Word is spreading about the new rink in Belmont.
“We’re getting people from all over the place,” said Barb Taylor of the Belmont Women’s Hockey program, which welcomes beginner hockey players of all ages. “For the women who play hockey, it’s a community, and it’s a unique opportunity to get together. We have women running from 18-69 [years old]. It’s a really multi-generational team sport, and … I’m just really, really happy … that we have a facility that can enable all of that to happen.”
Belmont Women’s Hockey was just one of the many users of the rink in its first peak season.
In fact, more than 1,300 hours of ice time were used, and $270,000 was generated in the first peak season of the town’s new ice rink and sports facility, which opened in November after two years of construction.
“It’s so nice to be able to ‘roll down the hill,’” said Belmont Hill Varsity Hockey Coach Brian Phinney, who explained that after the closure of the old rink, the middle school teams practiced primarily at the Ed Burns Arena in Arlington. “Being around it as a parent, too, we have a five-year-old doing the program there. We saw a lot of fanfare around the opening of the rink, went to one of the high school games … I’m a big believer in having the local hockey scene be strong and having people be excited about it; it’s fun to see.”
While the old rink “certainly had character,” Phinney said the students recognize the privilege of the new rink.
“They recognize that they’re in a pretty fortunate situation,” he said.
According to Mark Carceo of Belmont Youth Hockey Association, having access to a home rink this season was “a huge benefit” to the program.
“When the old rink went out of commission a few years ago, our program had to scrape together ice time in Watertown, Cambridge, Bentley [University], Belmont Hill, and Fessenden [School],” he said in an email to The Voice.
Belmont Youth Hockey has more than 20 teams each season, he said.
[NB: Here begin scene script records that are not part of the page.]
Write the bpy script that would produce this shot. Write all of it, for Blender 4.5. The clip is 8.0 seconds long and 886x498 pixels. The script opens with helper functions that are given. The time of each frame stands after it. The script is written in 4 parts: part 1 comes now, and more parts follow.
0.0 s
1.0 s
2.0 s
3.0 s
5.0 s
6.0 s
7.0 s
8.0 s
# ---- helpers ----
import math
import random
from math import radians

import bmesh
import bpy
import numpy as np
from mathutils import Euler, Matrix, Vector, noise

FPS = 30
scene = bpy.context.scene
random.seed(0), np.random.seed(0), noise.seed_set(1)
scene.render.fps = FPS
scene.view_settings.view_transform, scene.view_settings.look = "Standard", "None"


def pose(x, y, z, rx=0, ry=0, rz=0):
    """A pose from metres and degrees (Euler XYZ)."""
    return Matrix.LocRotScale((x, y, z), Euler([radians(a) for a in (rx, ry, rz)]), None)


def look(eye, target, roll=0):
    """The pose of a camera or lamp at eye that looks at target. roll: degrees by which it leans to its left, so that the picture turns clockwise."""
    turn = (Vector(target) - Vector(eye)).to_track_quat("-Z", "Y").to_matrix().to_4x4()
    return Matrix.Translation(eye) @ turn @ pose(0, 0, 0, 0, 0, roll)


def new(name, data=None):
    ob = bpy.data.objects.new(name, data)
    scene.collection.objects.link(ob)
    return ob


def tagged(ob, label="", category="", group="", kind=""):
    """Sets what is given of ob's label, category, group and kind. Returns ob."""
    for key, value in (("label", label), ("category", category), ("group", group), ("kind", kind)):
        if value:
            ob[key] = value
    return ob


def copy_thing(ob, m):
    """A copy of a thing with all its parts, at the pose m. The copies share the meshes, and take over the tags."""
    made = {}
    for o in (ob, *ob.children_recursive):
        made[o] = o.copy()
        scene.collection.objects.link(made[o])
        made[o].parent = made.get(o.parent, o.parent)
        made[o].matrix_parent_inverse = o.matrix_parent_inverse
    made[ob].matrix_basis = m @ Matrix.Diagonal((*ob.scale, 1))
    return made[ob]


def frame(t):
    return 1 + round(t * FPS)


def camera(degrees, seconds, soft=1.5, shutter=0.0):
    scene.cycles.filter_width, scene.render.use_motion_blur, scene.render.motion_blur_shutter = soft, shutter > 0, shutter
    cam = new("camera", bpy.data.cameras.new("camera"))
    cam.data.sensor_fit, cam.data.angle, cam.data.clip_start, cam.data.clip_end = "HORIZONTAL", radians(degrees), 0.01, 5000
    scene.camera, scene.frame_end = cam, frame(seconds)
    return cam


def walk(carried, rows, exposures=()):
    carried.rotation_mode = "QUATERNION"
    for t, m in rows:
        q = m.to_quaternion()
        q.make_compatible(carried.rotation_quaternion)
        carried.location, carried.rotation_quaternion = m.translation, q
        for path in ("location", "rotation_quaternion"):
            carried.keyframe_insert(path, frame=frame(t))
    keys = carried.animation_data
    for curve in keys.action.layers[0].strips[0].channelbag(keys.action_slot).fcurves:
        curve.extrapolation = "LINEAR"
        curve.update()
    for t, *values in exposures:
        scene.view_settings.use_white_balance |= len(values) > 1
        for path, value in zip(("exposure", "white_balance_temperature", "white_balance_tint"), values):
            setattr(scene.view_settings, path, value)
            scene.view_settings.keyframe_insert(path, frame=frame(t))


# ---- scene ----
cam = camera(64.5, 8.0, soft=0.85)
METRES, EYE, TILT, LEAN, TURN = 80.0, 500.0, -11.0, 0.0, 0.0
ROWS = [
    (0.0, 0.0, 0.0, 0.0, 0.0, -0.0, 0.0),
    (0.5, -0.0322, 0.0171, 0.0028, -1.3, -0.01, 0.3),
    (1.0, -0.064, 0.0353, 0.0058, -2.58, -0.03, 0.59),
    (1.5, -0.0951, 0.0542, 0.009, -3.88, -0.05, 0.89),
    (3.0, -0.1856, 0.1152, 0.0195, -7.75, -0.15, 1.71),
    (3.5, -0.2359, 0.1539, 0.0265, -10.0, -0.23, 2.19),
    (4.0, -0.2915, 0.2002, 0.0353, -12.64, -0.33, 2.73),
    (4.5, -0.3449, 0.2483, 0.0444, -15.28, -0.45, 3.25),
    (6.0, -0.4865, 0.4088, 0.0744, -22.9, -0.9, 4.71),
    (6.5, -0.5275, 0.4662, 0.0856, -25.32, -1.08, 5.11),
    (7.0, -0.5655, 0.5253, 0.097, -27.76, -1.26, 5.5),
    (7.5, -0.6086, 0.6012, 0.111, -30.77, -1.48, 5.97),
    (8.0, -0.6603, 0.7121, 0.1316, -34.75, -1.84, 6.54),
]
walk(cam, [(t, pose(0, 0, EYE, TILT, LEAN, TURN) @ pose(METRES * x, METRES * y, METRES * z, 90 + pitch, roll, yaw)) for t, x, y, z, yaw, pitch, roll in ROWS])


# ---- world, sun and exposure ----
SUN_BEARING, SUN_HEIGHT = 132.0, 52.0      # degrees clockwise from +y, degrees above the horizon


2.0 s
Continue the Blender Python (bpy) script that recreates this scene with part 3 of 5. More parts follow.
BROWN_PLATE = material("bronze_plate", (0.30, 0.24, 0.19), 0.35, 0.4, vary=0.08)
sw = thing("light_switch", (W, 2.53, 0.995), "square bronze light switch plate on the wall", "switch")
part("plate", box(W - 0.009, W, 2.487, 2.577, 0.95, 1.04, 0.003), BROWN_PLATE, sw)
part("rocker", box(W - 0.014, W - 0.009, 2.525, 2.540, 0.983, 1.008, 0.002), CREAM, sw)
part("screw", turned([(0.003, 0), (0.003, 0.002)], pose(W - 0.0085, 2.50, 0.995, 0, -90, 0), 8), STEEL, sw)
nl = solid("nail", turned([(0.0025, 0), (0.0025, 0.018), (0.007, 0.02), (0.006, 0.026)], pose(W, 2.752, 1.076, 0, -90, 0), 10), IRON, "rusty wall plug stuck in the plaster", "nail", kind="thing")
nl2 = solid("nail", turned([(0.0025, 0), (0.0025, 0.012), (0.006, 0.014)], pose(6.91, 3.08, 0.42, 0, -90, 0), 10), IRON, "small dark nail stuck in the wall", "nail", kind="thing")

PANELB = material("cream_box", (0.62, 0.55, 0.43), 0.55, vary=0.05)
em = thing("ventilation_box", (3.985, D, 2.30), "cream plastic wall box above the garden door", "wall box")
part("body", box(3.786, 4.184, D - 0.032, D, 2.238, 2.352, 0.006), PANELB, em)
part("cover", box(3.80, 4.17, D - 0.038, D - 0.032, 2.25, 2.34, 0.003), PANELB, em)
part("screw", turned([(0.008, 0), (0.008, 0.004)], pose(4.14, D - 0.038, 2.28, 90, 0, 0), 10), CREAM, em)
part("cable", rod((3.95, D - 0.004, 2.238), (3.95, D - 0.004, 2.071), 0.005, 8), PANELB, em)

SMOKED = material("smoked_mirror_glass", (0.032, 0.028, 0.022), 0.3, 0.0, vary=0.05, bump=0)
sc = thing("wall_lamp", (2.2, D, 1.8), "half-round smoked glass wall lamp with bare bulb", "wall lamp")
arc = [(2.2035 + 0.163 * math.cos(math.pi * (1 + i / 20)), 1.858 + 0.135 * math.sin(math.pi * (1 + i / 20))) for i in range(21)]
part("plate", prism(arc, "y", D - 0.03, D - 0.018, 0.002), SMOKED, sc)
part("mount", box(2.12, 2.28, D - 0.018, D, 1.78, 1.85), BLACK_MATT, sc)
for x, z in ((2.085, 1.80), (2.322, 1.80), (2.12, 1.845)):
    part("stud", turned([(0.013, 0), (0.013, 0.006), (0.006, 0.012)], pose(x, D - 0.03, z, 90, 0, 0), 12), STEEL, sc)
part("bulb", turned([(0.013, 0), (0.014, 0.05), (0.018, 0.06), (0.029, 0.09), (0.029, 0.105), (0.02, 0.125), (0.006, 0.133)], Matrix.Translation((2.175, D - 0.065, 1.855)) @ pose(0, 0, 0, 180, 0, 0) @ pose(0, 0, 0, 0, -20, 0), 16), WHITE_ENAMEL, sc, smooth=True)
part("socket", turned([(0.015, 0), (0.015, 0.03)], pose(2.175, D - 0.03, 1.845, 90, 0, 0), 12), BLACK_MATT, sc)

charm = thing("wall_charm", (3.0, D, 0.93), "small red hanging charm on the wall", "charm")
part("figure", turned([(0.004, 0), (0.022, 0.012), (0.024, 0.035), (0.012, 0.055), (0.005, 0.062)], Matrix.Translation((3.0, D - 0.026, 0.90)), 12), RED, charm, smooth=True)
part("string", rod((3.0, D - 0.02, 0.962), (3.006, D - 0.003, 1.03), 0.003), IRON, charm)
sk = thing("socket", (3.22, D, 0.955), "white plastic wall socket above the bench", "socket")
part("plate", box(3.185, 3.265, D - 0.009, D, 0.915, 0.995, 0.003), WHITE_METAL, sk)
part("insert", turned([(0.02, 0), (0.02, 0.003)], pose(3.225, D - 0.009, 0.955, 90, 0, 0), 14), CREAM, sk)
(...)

“Now we are home, and the convenience for the hockey program and the community as a whole has been fantastic,” Carceo said. “It is great to see not only hockey, but public skating, Stick and Puck, the school events, parties, and figure skating happening each day at the rink.”
According to Select Board Vice Chair Taylor Yates, the first season “went extremely well.”

“Our number one priority this season was to get the community into the facility that they paid for,” he said. “We focused our efforts on growing staff to make ice time more available, recruiting tenants to use up that ice, and, where we could, making improvements based on the feedback from the community.”
Tenant payment revenue from opening day through mid-June (as some rentals were booked out ahead) totaled $224,730, according to Yates. On top of that, the facility generated $31,105 from Stick and Puck programming and $7,150 from skate rentals. In total, the rink revenue came to $270,985.
“It’s not bad, considering what it costs to run the building,” he said. “Our primary focus was getting people into the rink rather than optimizing our [profit and loss].”
It’s not quite the revenue-neutral rink the town is aiming for, but “we’re on our way,” Yates said, emphasizing the priority for the first season was to get people on the ice.
“To me, it’s OK if we’re still figuring out [revenue neutrality],” he said.
According to Yates, the top four users of the rink included Belmont High School, Belmont Youth Hockey Association (BYHA), the Skating Club of Boston, and the Belmont Recreation Department. Other frequent users included Belmont Women’s Hockey and the Valley Hockey League.
“We ended up having a higher demand than supply,” he said. “Our supply was really dictated by the staff. I don’t know the vacancy rate, but I suspect if we were tracking it, it would be very low.”
Rink Manager Erik Harrington said that, factoring in staff, which includes a rotation of Zamboni drivers, he would estimate that about 95% of the available, staffed hours were used.
Looking Forward
The next year will involve transitioning the rink from the Building Committee, led by Chair Mark Haley, to the Facilities Department, creating more ways for people to participate in the rink, and taking a “hard look” at rates and what drives them.
“It looks like summer is actually going to be a fairly busy time for ice because there are a lot of camps that seem to have interest in ice,” Yates said. “The low season seems to be spring. After the high school and BYHA finish their main winter season, there’s a real drop-off in usage.”
And that raises the question—what should the town do during that time of year?
“We did promise a multi-sport facility, including non-ice sports,” Yates said. “But I don’t know if that’s going to be a next-year problem; right now, we don’t have any kind of flooring for non-ice sports.”
Though the plan had been for a multi-sports facility, it got “value-engineered out” of the design prior to construction.
“We’d have to find money for flooring,” Yates said. “We’d have to find what kind of flooring is appropriate.”
As for other future revenue sources, Harrington said the town has a request for proposals to secure advertisers for the scoreboard and to wrap the Zamboni.
“I think overall [the first season] went well,” he said. “With opening up a new facility, there were a few kinks to be worked out. We were operating under a temporary certificate of occupancy, so we did have some construction going on in some spaces, but overall it went well getting people in Belmont back on the ice in Belmont,” he said.